Daily Martyrology for December 31

At Rome, in 335, St. Silvester I, pope. He was pope for twenty-two years during the reign of Constantine. He received his residence at the Lateran from Constantine.

About 440, in Palestine, Saints Melania the Younger and Pinian. Melania, the granddaughter of Melania the Elder, was married to Pinian. Melania had wished to remain celibate, but her father insisted on the marriage. The couple had two children, both of whom died. Along with her mother Albina, Melania and Pinian took up a monastic form of life on a country estate. They were generous to the poor, and gradually a community of single and married people grew up around them. They eventually sold off their very extensive properties, gave the money to charitable causes and freed their slaves. About 408, when Alaric’s Goths invaded Italy, they removed to their estate at Tagaste. In 417 they went to Jerusalem. By then they had given away their immense wealth and were paupers. After visiting the monks of Egypt, they settled in Jerusalem, where Melania became a close associate of St. Jerome. She established several monasteries, and lived in one.

In 1640, in southern France, St. John-Francis Régis. He joined the Jesuits when he was eighteen. He spent many years as a priest ministering with great effectiveness to peasant communities in the south of France. St. John Vianney (August 4) found his vocation while on a pilgrimage to St. John-Francis’ grave, and later wrote a life of him.
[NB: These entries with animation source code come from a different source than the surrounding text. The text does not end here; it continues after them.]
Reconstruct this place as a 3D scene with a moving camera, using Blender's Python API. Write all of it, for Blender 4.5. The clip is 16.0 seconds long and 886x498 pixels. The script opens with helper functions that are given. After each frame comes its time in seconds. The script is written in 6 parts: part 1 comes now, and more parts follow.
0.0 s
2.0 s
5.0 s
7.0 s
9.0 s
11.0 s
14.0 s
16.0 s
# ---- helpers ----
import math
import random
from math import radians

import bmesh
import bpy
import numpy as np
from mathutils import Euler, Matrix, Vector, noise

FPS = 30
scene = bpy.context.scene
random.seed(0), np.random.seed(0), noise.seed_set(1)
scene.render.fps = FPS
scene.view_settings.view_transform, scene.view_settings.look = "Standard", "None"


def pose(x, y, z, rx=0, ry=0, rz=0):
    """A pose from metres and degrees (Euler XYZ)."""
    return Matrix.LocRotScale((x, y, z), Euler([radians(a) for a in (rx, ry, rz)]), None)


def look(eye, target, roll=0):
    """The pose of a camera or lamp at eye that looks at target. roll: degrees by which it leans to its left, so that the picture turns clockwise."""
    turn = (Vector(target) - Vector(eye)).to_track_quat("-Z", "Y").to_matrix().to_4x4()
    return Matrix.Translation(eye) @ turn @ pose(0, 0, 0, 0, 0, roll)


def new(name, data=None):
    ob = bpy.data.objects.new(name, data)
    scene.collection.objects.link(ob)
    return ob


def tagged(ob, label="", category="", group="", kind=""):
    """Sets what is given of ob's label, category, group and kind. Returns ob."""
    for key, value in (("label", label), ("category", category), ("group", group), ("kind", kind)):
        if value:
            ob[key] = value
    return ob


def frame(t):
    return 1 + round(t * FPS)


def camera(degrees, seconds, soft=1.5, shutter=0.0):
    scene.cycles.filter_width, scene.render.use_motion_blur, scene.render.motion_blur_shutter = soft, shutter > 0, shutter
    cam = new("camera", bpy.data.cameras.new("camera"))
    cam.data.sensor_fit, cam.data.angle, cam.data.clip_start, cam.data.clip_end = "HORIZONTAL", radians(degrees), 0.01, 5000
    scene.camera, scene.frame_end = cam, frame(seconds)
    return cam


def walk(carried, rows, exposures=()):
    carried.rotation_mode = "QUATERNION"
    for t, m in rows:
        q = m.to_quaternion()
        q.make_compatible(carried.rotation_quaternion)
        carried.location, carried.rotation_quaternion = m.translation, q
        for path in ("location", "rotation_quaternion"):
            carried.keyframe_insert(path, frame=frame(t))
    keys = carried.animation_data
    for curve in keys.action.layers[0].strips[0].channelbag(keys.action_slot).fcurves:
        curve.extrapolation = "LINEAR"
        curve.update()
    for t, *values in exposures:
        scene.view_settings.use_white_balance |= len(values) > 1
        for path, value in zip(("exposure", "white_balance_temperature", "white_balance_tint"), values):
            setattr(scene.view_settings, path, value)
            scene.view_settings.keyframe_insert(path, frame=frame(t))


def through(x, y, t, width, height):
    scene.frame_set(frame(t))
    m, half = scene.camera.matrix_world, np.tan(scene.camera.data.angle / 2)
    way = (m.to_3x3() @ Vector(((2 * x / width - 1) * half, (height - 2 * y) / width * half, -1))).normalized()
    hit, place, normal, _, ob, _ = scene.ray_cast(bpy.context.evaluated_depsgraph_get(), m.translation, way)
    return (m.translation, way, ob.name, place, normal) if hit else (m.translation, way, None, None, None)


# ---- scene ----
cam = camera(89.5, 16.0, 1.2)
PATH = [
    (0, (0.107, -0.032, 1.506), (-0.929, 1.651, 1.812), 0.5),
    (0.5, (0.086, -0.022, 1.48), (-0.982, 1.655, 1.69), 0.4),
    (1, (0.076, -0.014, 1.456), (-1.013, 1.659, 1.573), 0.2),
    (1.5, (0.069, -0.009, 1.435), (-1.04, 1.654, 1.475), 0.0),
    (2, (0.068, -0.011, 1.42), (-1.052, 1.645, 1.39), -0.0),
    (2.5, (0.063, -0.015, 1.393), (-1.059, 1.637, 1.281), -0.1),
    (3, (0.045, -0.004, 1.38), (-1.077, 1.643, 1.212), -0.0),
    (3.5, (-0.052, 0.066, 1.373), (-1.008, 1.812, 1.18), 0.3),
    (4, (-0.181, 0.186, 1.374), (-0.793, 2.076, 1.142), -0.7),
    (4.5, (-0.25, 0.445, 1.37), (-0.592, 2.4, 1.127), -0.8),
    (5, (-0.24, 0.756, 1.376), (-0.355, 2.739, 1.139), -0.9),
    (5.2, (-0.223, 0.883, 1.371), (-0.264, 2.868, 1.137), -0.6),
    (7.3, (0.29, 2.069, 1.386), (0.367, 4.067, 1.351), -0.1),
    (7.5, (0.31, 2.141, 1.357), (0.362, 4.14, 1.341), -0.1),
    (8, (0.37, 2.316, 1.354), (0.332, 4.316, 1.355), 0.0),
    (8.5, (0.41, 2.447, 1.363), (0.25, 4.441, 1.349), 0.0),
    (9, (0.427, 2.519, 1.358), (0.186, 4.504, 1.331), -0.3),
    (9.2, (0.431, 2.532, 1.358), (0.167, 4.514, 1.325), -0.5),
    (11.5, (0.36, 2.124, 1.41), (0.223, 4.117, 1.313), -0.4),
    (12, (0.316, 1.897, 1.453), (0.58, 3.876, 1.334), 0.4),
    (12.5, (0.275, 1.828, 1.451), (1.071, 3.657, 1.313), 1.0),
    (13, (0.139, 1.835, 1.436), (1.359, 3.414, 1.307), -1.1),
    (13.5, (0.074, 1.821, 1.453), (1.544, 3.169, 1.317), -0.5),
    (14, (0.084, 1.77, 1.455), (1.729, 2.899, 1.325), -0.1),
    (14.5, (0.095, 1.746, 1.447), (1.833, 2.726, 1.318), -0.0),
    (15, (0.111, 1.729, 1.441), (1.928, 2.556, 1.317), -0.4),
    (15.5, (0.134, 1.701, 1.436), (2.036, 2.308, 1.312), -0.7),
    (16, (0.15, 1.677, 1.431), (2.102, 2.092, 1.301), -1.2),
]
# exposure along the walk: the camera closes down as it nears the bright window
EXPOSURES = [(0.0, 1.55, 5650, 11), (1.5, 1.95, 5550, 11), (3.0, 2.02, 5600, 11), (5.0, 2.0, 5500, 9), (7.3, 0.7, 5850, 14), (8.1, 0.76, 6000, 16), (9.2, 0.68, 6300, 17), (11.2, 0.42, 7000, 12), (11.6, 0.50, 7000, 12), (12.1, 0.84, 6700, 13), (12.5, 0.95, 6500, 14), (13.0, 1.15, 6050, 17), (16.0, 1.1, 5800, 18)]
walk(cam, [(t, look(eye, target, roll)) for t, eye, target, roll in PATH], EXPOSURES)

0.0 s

In 1876, in Paris, St. Catherine Labouré. She joined the Sisters of Charity of St. Vincent de Paul and was sent to their convent on the rue du Bac in Paris. Soon after arriving, she had the first of several visions. In them, the Blessed Virgin Mary asked to have a medal struck depicting what Catherine saw. This became the “miraculous medal". On one side it shows Mary with shafts of light shining from her hands. On the other is an M with a cross above and two hearts below, one with a crown, the other pierced by a sword. Catherine spent the rest of her life in voluntary obscurity, serving her community as portress and poultry farmer, and caring for old people in a hospice.

Tomorrow is the name day of our confrere Br. Sylvester Sonnen. He is commended to our charitable prayers.